- EXERCISE: Both end lines count: copy exactly from the line that contains "# ---- helpers" to the line that contains "pose from metres", and only those lines.

- PROVIDED DATA:
┌────────
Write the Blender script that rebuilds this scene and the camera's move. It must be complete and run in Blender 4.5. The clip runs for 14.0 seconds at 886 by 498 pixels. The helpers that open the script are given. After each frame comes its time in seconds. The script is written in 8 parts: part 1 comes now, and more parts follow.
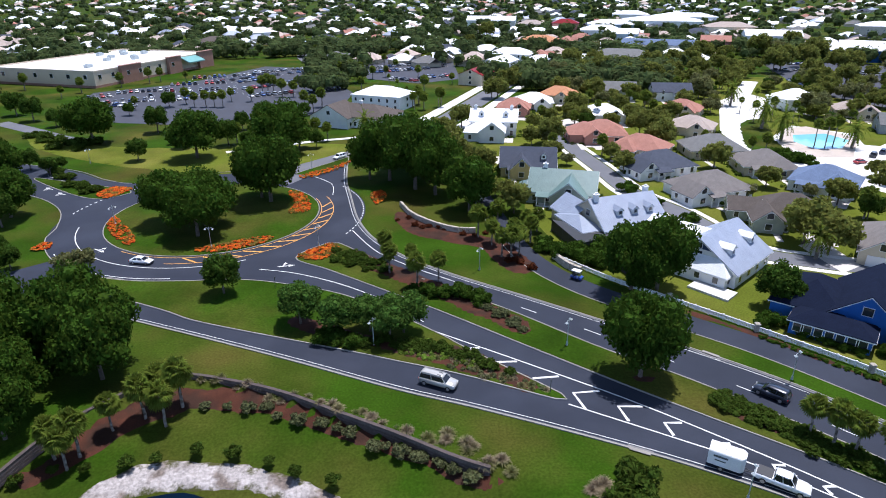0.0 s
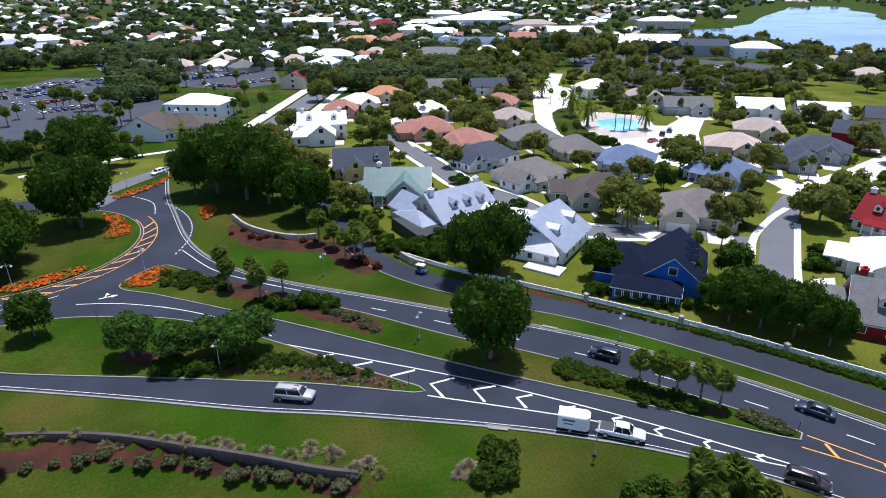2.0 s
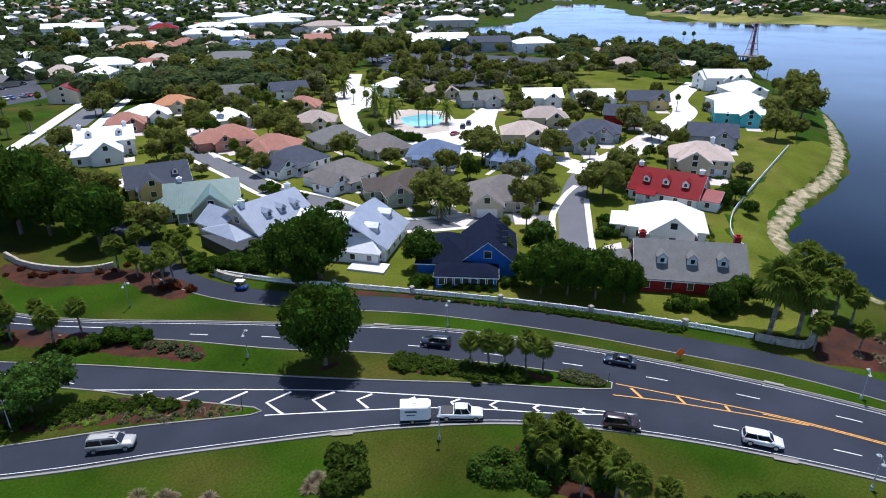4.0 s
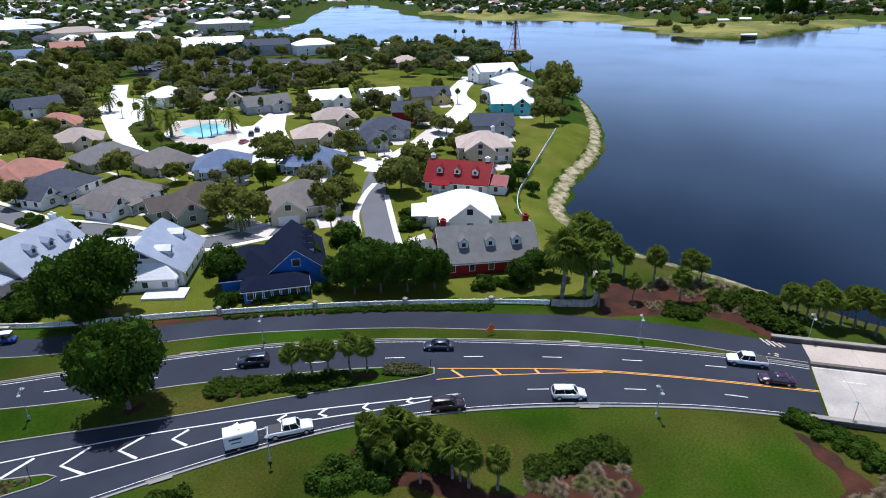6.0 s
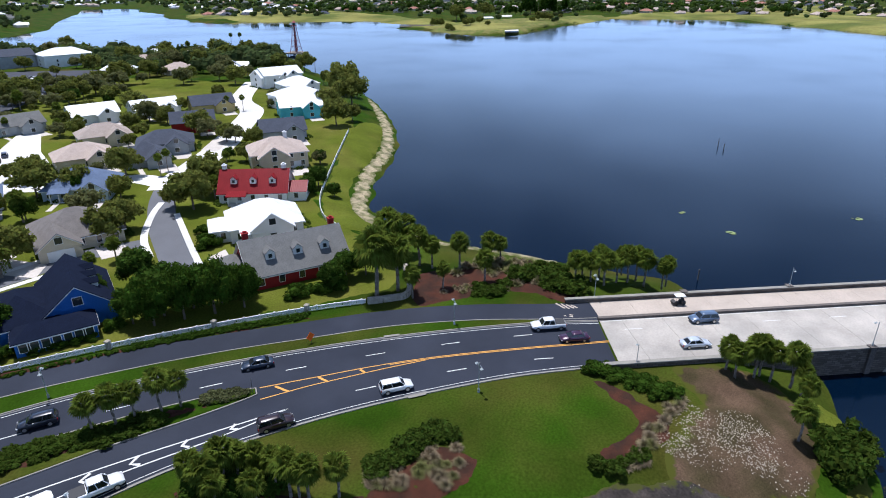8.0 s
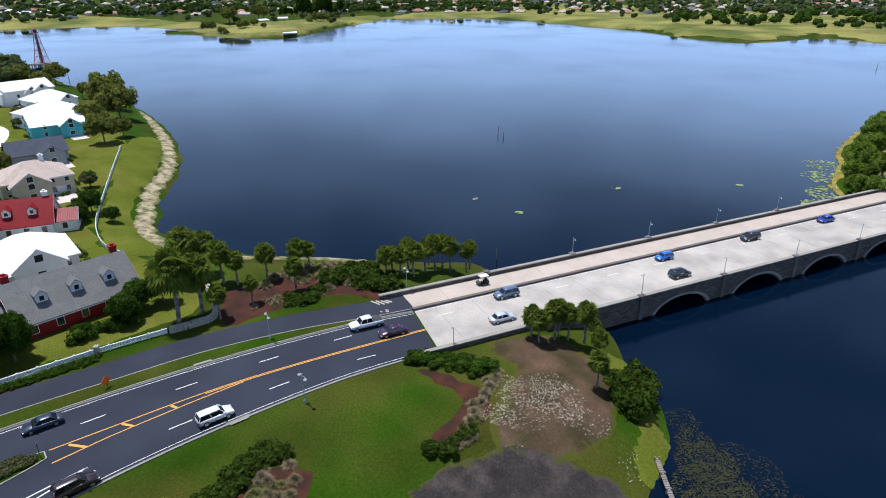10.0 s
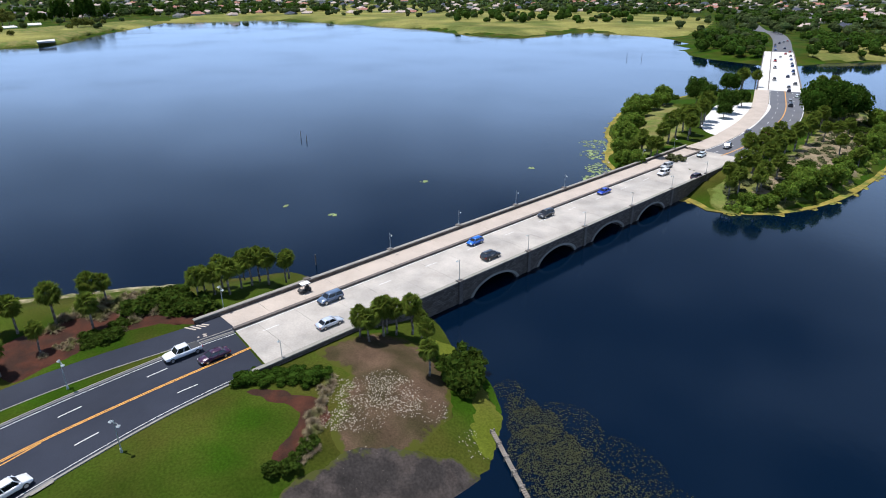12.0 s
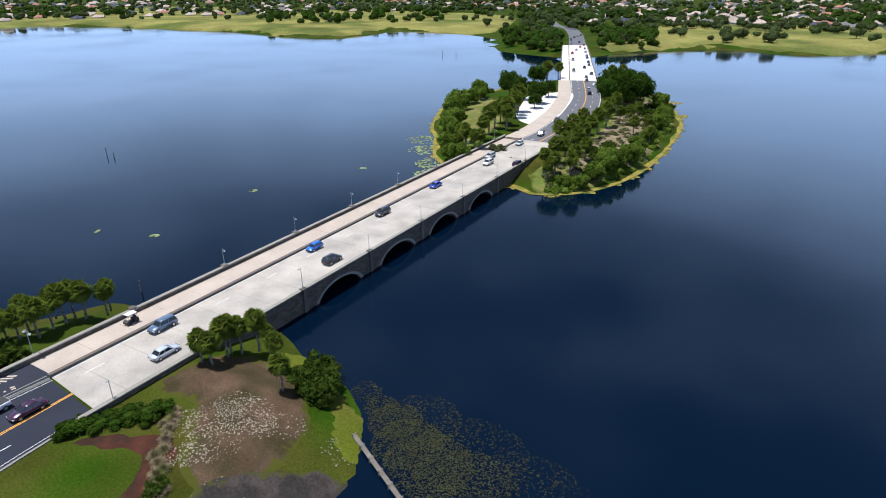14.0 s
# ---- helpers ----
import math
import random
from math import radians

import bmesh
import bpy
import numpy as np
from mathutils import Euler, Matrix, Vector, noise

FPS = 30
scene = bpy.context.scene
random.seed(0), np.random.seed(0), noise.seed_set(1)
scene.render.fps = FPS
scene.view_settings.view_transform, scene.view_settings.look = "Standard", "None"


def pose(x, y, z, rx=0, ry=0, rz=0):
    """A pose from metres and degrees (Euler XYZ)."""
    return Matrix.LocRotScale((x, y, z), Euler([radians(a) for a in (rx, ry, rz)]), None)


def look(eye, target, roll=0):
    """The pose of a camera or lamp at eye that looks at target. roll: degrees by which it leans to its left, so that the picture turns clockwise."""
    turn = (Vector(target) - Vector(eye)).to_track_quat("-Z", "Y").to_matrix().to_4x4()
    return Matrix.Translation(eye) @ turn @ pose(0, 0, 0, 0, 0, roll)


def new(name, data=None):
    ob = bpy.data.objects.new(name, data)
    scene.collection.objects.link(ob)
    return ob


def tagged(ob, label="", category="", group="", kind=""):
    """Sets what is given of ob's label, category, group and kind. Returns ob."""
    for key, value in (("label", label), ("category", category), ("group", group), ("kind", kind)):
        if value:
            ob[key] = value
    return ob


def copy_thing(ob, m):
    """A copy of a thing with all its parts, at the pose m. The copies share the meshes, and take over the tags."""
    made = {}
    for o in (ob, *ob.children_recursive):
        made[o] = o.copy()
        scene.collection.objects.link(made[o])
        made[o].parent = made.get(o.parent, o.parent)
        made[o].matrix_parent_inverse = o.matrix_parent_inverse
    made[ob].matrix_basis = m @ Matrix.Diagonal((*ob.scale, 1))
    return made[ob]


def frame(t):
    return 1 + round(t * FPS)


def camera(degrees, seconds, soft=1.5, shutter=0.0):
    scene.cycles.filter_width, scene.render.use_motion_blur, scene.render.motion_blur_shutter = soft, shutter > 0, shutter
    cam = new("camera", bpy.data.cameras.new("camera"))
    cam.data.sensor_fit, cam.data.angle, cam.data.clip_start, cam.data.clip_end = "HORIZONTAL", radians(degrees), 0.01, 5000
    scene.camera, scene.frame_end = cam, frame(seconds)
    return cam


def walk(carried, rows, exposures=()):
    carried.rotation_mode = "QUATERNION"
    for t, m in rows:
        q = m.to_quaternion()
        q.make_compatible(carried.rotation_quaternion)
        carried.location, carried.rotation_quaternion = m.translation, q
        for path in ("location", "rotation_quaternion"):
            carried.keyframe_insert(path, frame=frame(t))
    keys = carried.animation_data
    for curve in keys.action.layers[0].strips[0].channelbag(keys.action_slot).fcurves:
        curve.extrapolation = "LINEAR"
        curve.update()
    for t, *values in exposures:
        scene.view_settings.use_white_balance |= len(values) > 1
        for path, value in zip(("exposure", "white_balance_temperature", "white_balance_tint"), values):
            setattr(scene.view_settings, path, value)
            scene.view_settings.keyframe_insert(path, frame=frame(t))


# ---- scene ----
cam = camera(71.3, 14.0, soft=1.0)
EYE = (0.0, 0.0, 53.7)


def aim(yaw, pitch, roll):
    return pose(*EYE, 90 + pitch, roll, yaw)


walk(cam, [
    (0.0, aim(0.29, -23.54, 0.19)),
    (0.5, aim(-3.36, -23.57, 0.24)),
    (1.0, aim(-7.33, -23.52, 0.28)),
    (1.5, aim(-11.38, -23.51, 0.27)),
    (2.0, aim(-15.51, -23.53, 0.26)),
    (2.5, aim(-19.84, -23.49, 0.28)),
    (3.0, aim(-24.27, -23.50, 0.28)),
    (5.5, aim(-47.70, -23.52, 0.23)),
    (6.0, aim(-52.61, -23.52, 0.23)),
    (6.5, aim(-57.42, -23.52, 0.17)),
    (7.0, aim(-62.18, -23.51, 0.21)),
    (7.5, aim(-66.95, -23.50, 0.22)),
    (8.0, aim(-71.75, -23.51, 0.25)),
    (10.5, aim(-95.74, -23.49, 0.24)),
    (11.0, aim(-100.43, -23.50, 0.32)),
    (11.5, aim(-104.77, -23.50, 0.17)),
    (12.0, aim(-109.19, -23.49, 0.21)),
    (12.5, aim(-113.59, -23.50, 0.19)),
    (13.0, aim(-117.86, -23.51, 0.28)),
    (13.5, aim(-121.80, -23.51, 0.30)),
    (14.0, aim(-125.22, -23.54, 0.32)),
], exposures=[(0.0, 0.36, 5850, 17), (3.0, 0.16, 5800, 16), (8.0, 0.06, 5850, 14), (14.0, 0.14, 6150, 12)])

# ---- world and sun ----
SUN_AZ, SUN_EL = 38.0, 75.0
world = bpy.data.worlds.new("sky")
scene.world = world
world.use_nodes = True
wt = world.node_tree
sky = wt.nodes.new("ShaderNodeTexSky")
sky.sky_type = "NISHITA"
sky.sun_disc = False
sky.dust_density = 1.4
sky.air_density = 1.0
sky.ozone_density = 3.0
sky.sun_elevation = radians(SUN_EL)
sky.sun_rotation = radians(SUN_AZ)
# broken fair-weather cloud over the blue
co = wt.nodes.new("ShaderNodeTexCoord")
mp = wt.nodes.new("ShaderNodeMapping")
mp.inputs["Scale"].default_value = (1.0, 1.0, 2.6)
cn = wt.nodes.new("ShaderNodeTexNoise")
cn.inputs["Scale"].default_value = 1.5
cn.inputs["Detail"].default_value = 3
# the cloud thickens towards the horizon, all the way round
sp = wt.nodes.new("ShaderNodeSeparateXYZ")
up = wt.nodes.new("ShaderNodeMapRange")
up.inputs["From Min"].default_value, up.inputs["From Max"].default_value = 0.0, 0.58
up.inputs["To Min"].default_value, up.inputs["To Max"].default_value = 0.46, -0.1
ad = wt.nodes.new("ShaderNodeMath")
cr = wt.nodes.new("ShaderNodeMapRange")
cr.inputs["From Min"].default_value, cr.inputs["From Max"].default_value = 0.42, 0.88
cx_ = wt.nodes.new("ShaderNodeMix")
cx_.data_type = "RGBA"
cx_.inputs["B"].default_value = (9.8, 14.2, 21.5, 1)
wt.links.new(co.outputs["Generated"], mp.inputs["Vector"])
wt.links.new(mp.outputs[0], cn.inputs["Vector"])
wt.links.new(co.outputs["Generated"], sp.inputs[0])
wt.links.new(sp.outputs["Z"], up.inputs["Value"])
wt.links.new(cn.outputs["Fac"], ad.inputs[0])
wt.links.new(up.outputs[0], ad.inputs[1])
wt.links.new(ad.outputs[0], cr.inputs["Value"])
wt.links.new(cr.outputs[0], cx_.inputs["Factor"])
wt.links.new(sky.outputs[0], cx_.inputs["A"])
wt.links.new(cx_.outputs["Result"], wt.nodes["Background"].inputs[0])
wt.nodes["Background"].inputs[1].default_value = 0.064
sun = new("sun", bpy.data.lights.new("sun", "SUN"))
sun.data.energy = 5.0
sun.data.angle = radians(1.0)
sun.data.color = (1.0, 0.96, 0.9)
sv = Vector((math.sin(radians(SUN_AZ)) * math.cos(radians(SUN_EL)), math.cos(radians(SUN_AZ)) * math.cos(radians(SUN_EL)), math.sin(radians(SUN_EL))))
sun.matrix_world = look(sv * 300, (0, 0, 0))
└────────
- EXERCISE RESPONSE:
# ---- helpers ----
import math
import random
from math import radians

import bmesh
import bpy
import numpy as np
from mathutils import Euler, Matrix, Vector, noise

FPS = 30
scene = bpy.context.scene
random.seed(0), np.random.seed(0), noise.seed_set(1)
scene.render.fps = FPS
scene.view_settings.view_transform, scene.view_settings.look = "Standard", "None"


def pose(x, y, z, rx=0, ry=0, rz=0):
    """A pose from metres and degrees (Euler XYZ)."""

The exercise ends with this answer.